La BE ne s'est pas contentée de "mentionner" tels ou tels ouvrages de Voyer : ses membres ont lu tout ce qu'il a écrit ; si bien qu'ils sont les seuls, à ma connaissance, à en avoir tenté la critique. Car il faut bien reconnaître, au grand déshonneur de notre époque, que Voyer n'avait, jusque là, jamais été critiqué.

Et vous, M. de Rien, que lisez-vous ? Vous contentez-vous toujours de "feuilleter" ?

Voyer est un théoricien. L'Introduction, l'Enquête, le Rapport et certains textes de la RPC sont toute son œuvre théorique. Rien de ce qu'il a écrit par la suite n'est à la mesure de ces révélations-là. Les tombereaux de fiel qu'il a cru bon de déverser publiquement sur quelques histrions, c'est marrant cinq minutes, mais ça va pas chier loin. Quant aux articles (bravo !) de Voyer dans l'Imbécile, ça n'est que du radotage, et qui a finalement été traité comme tel par la BE. En 1972, Debord reproche son silence à Vaneigem ; en 1982, Voyer reproche son silence à Debord ; en 1991, Solneman reproche son silence à Voyer. Entendons-nous sur ce mot "silence" : Voyer ne s'est pas tu, comme Rimbaud, il n'a plus rien dit de neuf. Certes, il a depuis peu repris la parole où vous savez. Mais sa critique de Debord, qui est par moment juste, et sur laquelle je m'exprimerai ailleurs, montre à quel point il est désormais incapable de séparer les questions théoriques des petites querelles personnelles, caractérielles. Le jugement de la BE, duquel je suis parfaitement solidaire, s'en trouve plus renforcé qu'infirmé.
 

* * *
 

"Mon édition de L'imbécile de Paris comporte tout ce qui a été publié dans L'Imbécile de Paris (le journal) et rien de plus, comme je l'indique d'ailleurs dans l'avertissement. La deuxième lettre de M. Solneman n'y figure donc pas. J'ai appris l'existence de cette lettre bien après avoir fait mon opuscule, en feuilletant des exemplaires de la Bibliothèque des Emeutes chez un ami. M. Voyer n'a jamais répondu à cette deuxième lettre. Tous mes ouvrages sont faits avec l'accord et la supervision de M. Voyer."
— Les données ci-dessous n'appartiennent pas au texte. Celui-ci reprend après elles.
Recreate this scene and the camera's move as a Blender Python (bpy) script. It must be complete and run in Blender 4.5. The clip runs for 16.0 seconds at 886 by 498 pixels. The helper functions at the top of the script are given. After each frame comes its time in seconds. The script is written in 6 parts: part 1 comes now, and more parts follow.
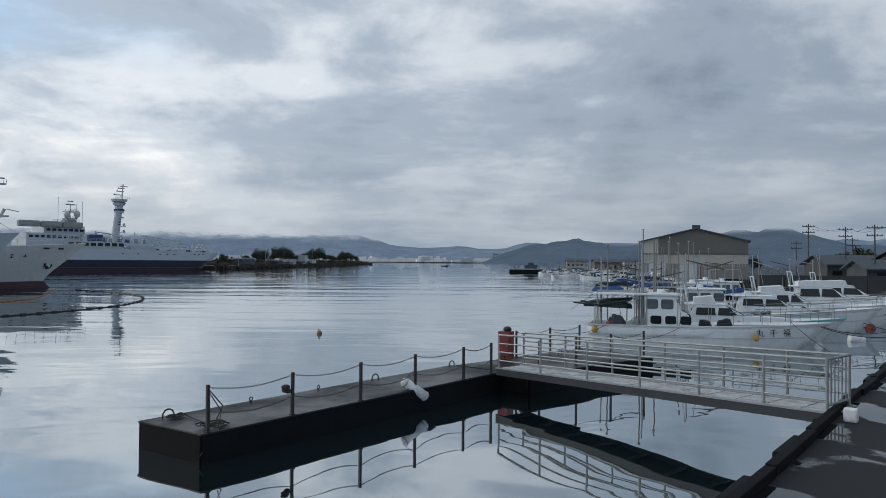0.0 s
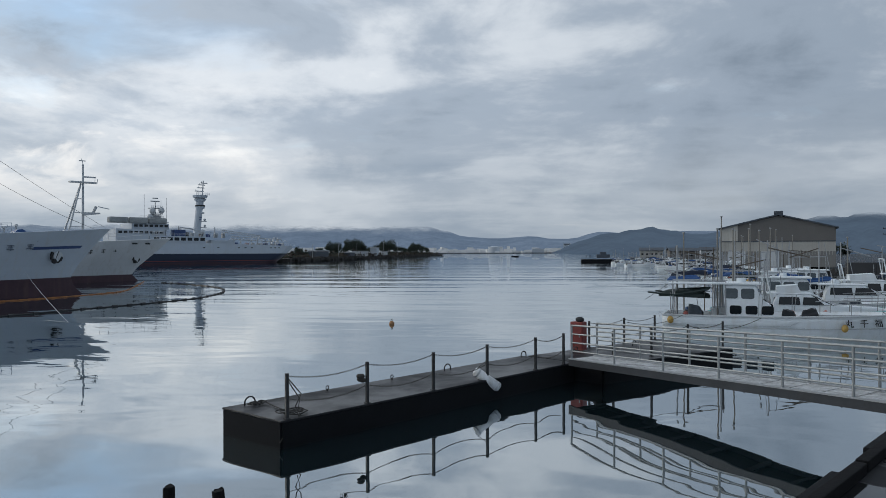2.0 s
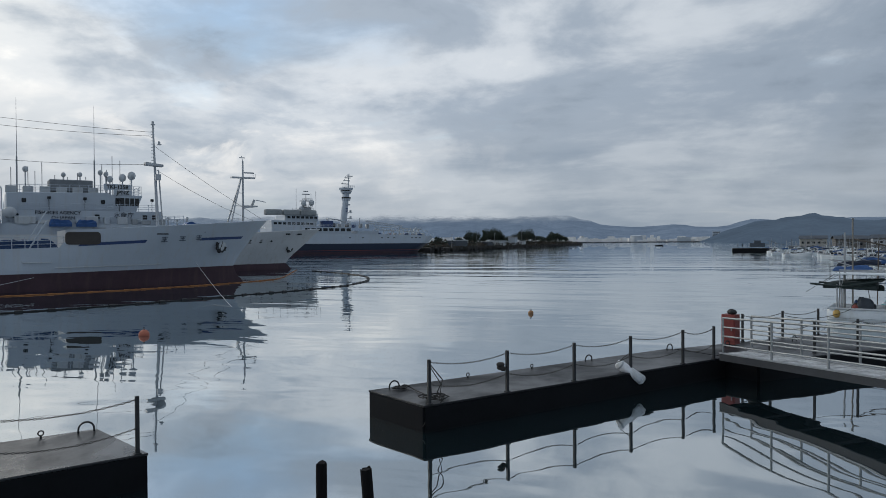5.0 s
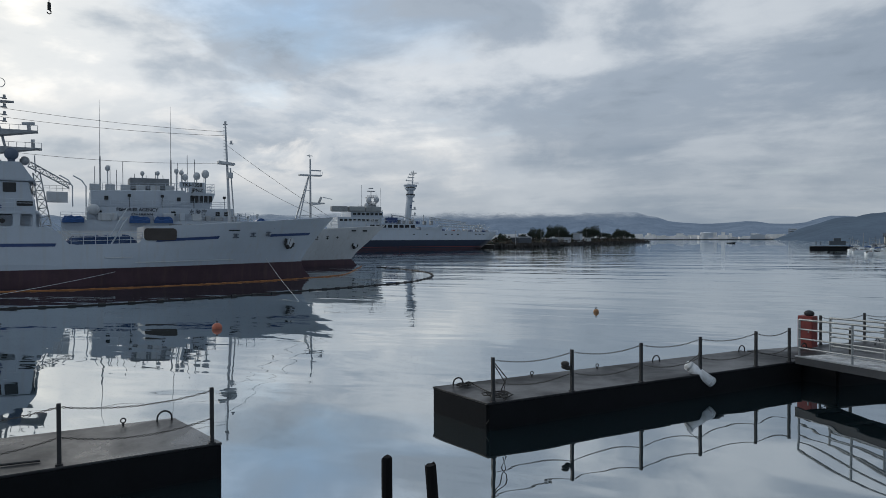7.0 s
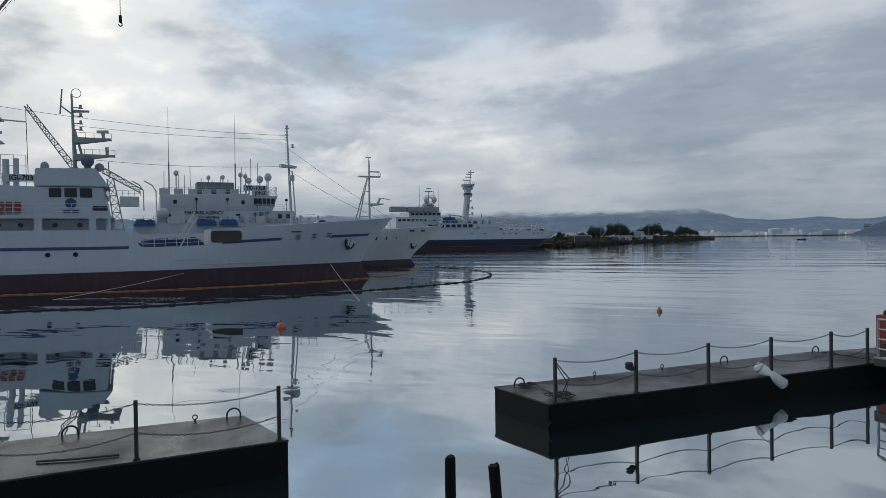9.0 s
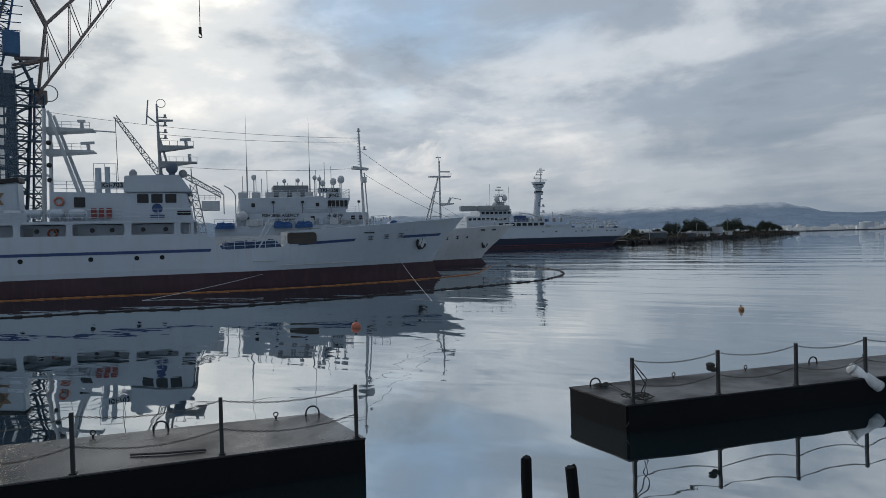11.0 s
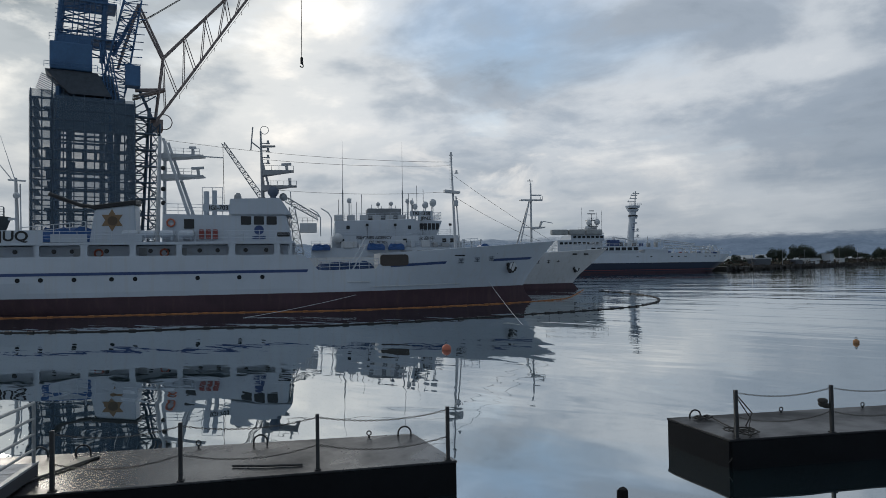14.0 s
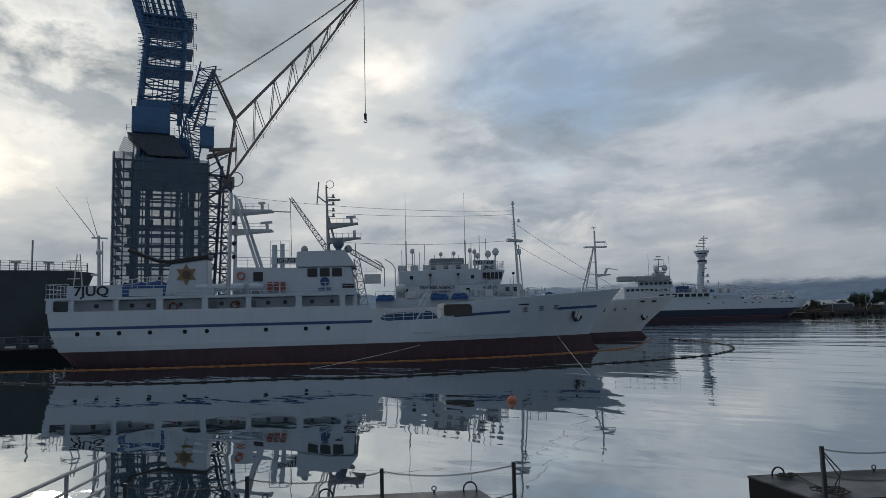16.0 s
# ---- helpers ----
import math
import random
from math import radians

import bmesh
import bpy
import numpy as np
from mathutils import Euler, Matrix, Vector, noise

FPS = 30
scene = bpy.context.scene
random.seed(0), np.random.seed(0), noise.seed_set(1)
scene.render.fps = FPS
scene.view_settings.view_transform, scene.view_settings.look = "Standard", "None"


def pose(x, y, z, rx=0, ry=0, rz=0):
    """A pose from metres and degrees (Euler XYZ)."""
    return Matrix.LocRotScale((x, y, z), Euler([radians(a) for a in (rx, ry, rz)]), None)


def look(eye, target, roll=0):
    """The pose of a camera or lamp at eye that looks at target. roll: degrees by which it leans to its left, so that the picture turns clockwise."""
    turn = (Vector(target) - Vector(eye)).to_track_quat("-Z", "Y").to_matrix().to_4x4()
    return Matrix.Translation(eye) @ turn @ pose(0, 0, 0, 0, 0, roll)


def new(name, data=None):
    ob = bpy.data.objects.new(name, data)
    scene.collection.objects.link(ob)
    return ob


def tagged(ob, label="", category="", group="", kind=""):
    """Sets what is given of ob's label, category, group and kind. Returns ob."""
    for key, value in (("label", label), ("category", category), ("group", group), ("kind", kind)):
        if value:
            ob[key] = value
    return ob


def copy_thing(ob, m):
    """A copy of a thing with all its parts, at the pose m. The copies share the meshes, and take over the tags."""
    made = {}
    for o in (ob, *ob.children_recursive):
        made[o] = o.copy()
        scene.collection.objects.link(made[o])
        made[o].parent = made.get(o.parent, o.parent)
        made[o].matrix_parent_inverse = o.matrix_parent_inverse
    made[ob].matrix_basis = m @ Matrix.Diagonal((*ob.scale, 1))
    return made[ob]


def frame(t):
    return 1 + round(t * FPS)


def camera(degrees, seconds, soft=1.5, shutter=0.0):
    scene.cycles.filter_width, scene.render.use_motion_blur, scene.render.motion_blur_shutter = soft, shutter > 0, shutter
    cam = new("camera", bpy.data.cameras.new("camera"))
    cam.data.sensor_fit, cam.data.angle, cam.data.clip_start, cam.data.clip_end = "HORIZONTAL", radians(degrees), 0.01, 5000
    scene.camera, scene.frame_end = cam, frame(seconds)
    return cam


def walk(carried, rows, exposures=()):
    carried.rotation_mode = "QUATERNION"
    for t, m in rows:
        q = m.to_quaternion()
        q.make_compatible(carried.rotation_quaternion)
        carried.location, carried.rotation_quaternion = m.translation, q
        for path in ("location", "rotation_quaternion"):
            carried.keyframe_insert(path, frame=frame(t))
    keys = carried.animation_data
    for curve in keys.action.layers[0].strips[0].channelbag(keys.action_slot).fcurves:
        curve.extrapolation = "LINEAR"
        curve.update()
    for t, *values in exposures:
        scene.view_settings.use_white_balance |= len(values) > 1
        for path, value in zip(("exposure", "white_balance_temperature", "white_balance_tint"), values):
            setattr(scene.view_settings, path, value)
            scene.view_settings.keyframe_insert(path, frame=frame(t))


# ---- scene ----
# ---- camera ----
cam = camera(65.00, 16.0, soft=0.65)
PATH = [(0.0, pose(0.092, 0.085, 4.194, 91.049, -0.449, 0.000)),
        (0.5, pose(0.089, 0.070, 4.184, 90.948, -0.184, 1.311)),
        (1.0, pose(0.100, 0.040, 4.212, 90.702, -0.022, 2.700)),
        (1.5, pose(0.085, 0.053, 4.195, 90.495, 0.109, 4.165)),
        (2.0, pose(0.078, 0.045, 4.192, 90.274, 0.160, 5.767)),
        (2.5, pose(0.069, 0.027, 4.196, 90.044, 0.264, 7.544)),
        (3.0, pose(0.064, 0.049, 4.181, 89.890, 0.335, 9.490)),
        (3.5, pose(0.044, 0.066, 4.179, 89.742, 0.493, 11.500)),
        (4.0, pose(0.036, 0.095, 4.178, 89.618, 0.554, 13.503)),
        (6.5, pose(0.040, 0.033, 4.192, 89.253, 0.066, 21.273)),
        (7.0, pose(0.030, 0.032, 4.206, 89.194, 0.172, 22.341)),
        (7.5, pose(0.019, 0.023, 4.207, 89.187, 0.337, 23.473)),
        (8.0, pose(0.012, 0.014, 4.215, 89.180, 0.529, 24.654)),
        (8.5, pose(-0.007, 0.022, 4.220, 89.176, 0.684, 25.864)),
        (9.0, pose(-0.016, 0.006, 4.218, 89.185, 0.743, 27.096)),
        (11.5, pose(-0.056, -0.015, 4.233, 89.276, 1.606, 34.406)),
        (12.0, pose(-0.062, -0.036, 4.234, 89.352, 1.503, 35.791)),
        (12.5, pose(-0.069, -0.045, 4.231, 89.485, 1.163, 36.947)),
        (13.0, pose(-0.080, -0.060, 4.224, 89.819, 0.847, 37.976)),
        (13.5, pose(-0.095, -0.057, 4.221, 90.396, 0.661, 39.056)),
        (14.0, pose(-0.089, -0.076, 4.227, 91.286, 0.765, 40.316)),
        (14.5, pose(-0.091, -0.081, 4.249, 92.313, 0.961, 41.699)),
        (15.0, pose(-0.109, -0.056, 4.256, 93.446, 1.143, 43.095)),
        (15.5, pose(-0.097, -0.071, 4.264, 94.536, 1.319, 44.391)),
        (16.0, pose(-0.095, -0.047, 4.268, 95.420, 1.381, 45.547))]
walk(cam, PATH, exposures=[(0.0, 0.48), (4.0, 0.36), (7.0, 0.26), (9.0, 0.22), (12.5, 0.18), (14.0, 0.15), (16.0, -0.09)])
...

Vous publiez donc la réponse de Voyer comme étant le dernier mot de cette dispute. Vous faites, en connaissance de cause, l'impasse (et le silence) sur la deuxième lettre de Solneman. "Voyer n'a jamais répondu à cette deuxième lettre". C'est faux, et vous ne pouvez pas l'ignorer, puisque vous avez "feuilleté" des exemplaires de la BE. Mais, vu la teneur de cette piteuse "réponse", son caractère faux-cul et queue-entre-les-jambes, on comprend que ni vous ni le superviseur Voyer n'ayez souhaité lui donner plus de publicité. Voilà qui n'est certes pas pour me rassurer sur votre "probité". Voyer, il est vrai, n'était pas plus regardant sur ces choses en 1991. Voici un extrait de la seconde lettre de Solneman :

"D'autre part, j'ai bien reçu de vous une lettre datée du 28 juin 1991. Je vous en rappelle le texte : 'Monsieur, J'accuse réception de votre lettre et vous en remercie. J'y répondrai dès que possible. Je vous prie d'agréer, Monsieur, mes salutations distinguées.' Celle qui est datée du même jour, et qui est parue dans l'Imbécile de Paris, je n'ai jamais pu la lire que lorsque j'ai acquis ce journal, c'est-à-dire à sa parution, le 5 septembre. Pour le maigre public de cet échange, je ne trouve pas conforme à la vérité que vous paraissiez me répondre du tac au tac, et que mon temps de réflexion soit additionné du vôtre ; à moins que PTT se soit une fois de plus avéré négligent, voire indiscret, ce que vous seul pouvez m'apprendre."

Malgré votre parfaite connaissance des faits, vous n'avez pas jugé bon de retirer votre ouvrage en y incluant la totalité de la dispute. Et les problèmes techniques de fabrication et de délais, qui étaient déjà pour Lebovici les calamiteux prétextes que l'on sait, tiennent encore moins, ce me semble, pour vous.

Si ce n'est pas de la falsification, ça s'en rapproche dangereusement.